“I feel like there is no line demarcating where I end, and a song begins,” says singer, songwriter, producer, and multi-instrumentalist Sanjna. “I see the creation process through from the conception of a song to the final production of it, allowing me to infuse my style into every element of a song.” 

The award-winning artist and Harvard junior’s music represents a polymath’s musical journey with boundless creativity that bends, blends and defies constraints across genres, cultures, technology, and academic disciplines.  

Sanjna’s songwriting shines a light on the melancholic beauty of the human experience, echoing the passion of life’s growing pains, transforming moments, lessons, and feelings into an intricate landscape, immersing listeners in a soulful symphony. She is a poetic lyricist who cleverly employs metaphor, storytelling, and scene setting to create emotionally evocative songs. Her artistic aesthetic is informed both by her technical training in jazz, pop, art song, opera, and classical Indian music, and her passion for classic rock, pop, indie, and pop-soul. Sanjna’s heartfelt and evocative vocals have garnered favorable comparisons to Adele, Norah Jones, Alicia Keys, and Dua Lipa.

Sanjna’s musical journey began when she was just three years old, humming along to Bollywood songs during long car rides. She would go on to spend her most formative years as a musician in Bangalore, India, studying South Indian classical (Carnatic) music discovering that she had perfect pitch and fine-tuning her rhythm. 

After moving back to America, Sanjna delved into jazz, pop, rock, opera, classical, electronic and world music. At 15, she earned a merit singer-songwriter scholarship to Interlochen Center For the Arts Summer Program (Jewel, Josh Groban, Norah Jones) where she formally studied singer-songwriting and production. Since then, technology, as it relates to the sonic sciences, has become an essential facet of her artistry. “I am motivated by the desire to integrate both analytical and creative processes,” she says. 

Sanjna is part of the 3.4 percent of music producers who are female. “I was also the only girl at robotics camp,” she says with a good-natured laugh. She is fluent in music production platforms such as Logic Pro X, Ableton, and Pro Tools. 

In one of her first songwriting efforts, Sanjna won first place in the high school division for National Association for Music Education (NAfME). She has also won many national and international awards for classical voice / opera, which she studied at the Manhattan School of Music’s precollege program, and for cello performance. 

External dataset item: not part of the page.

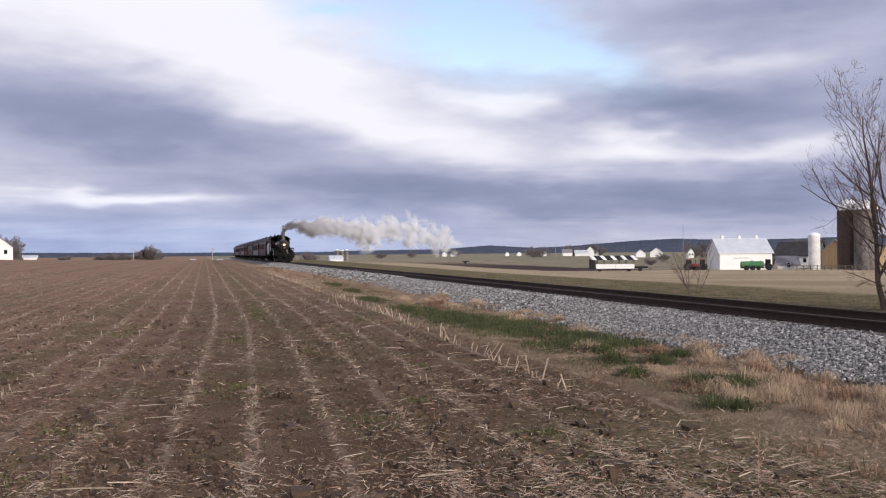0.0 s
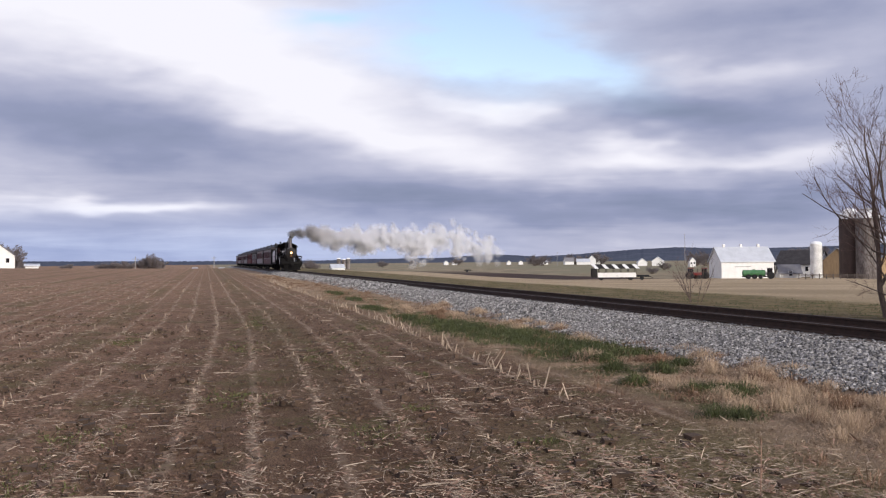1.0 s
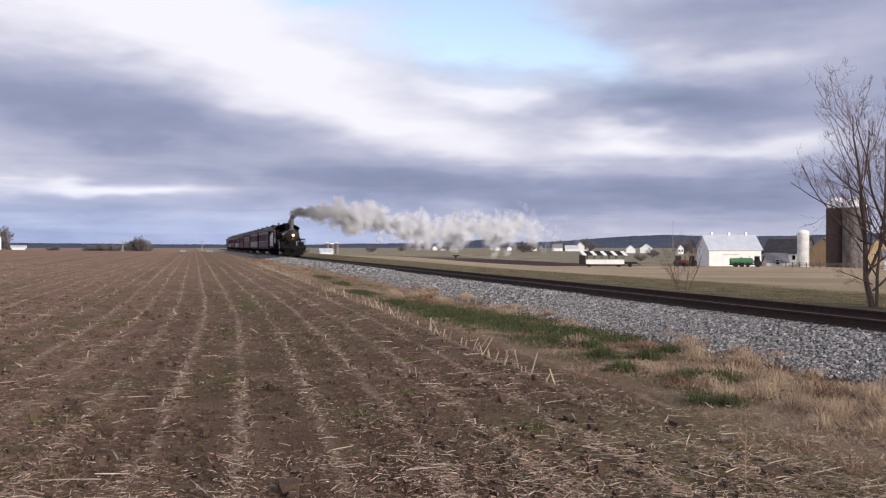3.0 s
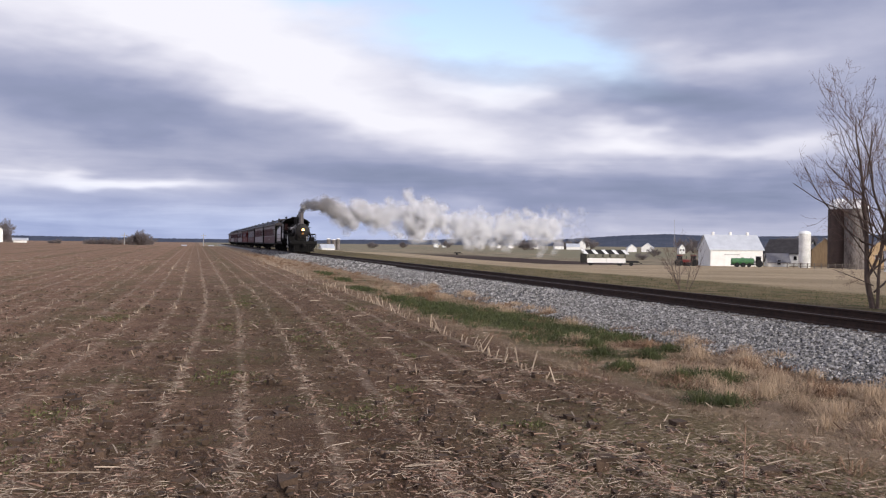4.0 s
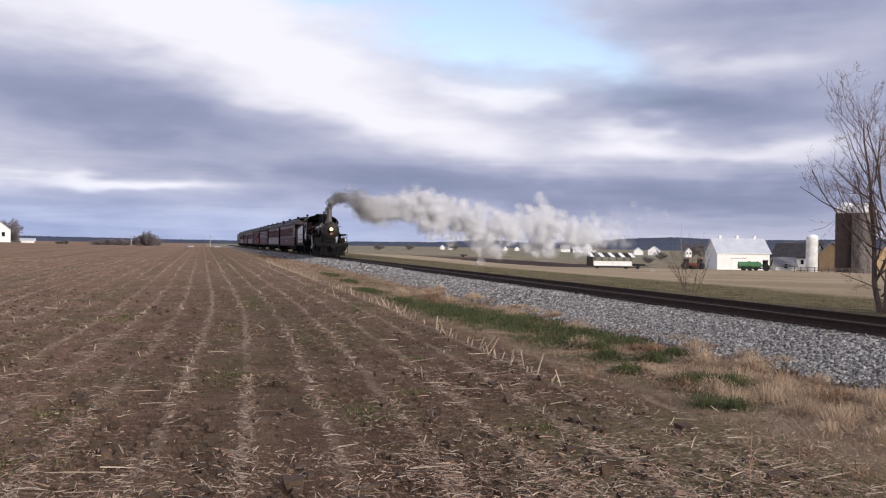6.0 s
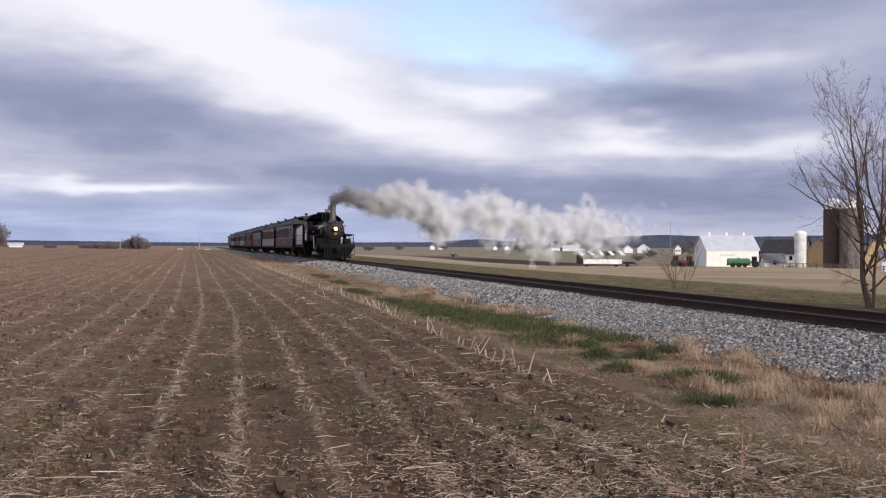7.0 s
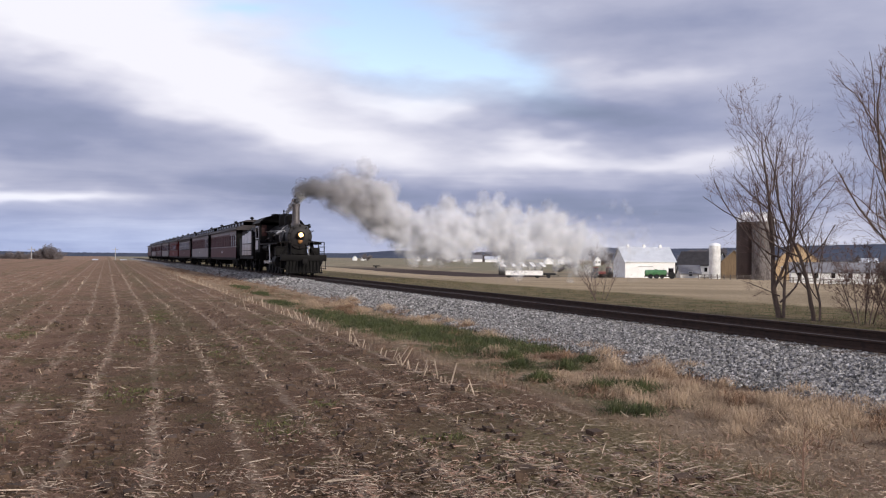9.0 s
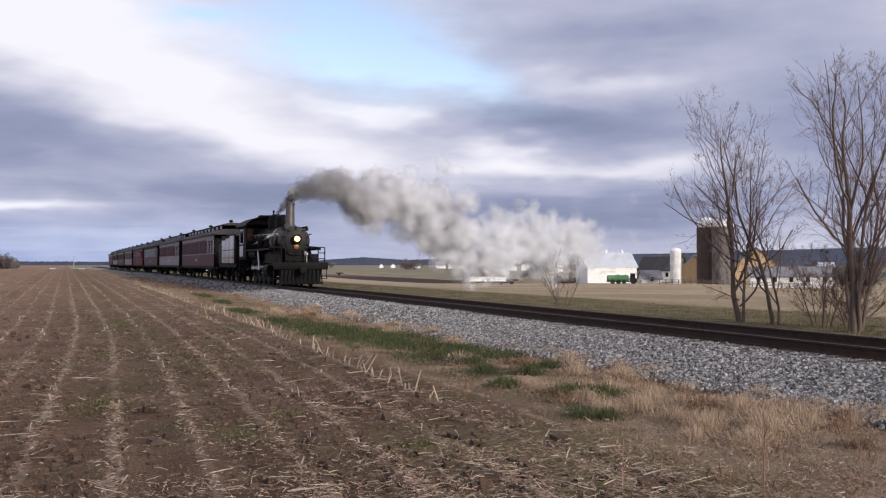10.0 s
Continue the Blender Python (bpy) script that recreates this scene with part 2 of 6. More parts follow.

Since 2023, Sanjna has consistently been releasing music, and has a program of singles planned for 2024 and beyond. Select highlights in her catalog as of now include: “Without You,” “Rule My Mind,” “Losing A Friend,” and “Breaks Like A Heart.” Sanjna embarks on a sensory exploration igniting synesthetic experiences, painting a canvas where sound and color converge.

The urgently emotive, “Without You,” manages to be both symphonic in its lush production layers, intimate, authentic and raw in its vulnerability, conveying a sense of “hopeless hopefulness,” she says. If you listen closely you can hear the pain and anguish in the subtle, deliberate cracks in Sanjna’s vocals. 

The hauntingly beautiful “Rule My Mind,” with an infectious pop beat, showcases some of Sanjna’s deft production skills. Here, she impactfully employs textural effects and production techniques on her vocals, and she explores bold synthesizer atmospherics which intensify the impact of each note and evoke a spectrum of emotions and colors that extend beyond the auditory experience.

“Losing A Friend” is a smoldering ballad which showcases the dynamic expanse of Sanjna’s vocals and traversing of the tempo curve. The imaginatively arranged “Breaks Like A Heart” opens sparsely with voice and piano, and then slowly unfolds revealing a powerful dissonance with a heartbeat that conveys the complexities of love and loss. 

For Sanjna, balancing the rigors of a double major (Applied Math and Music) at Harvard with pursuing a career in music comes naturally. “I eat, sleep, and breathe music—it’s a 24/7 obsession,” she says. “Art is the process through which emotions find form and you render intangible thoughts tangible. The moments you can make this happen are ecstasy.”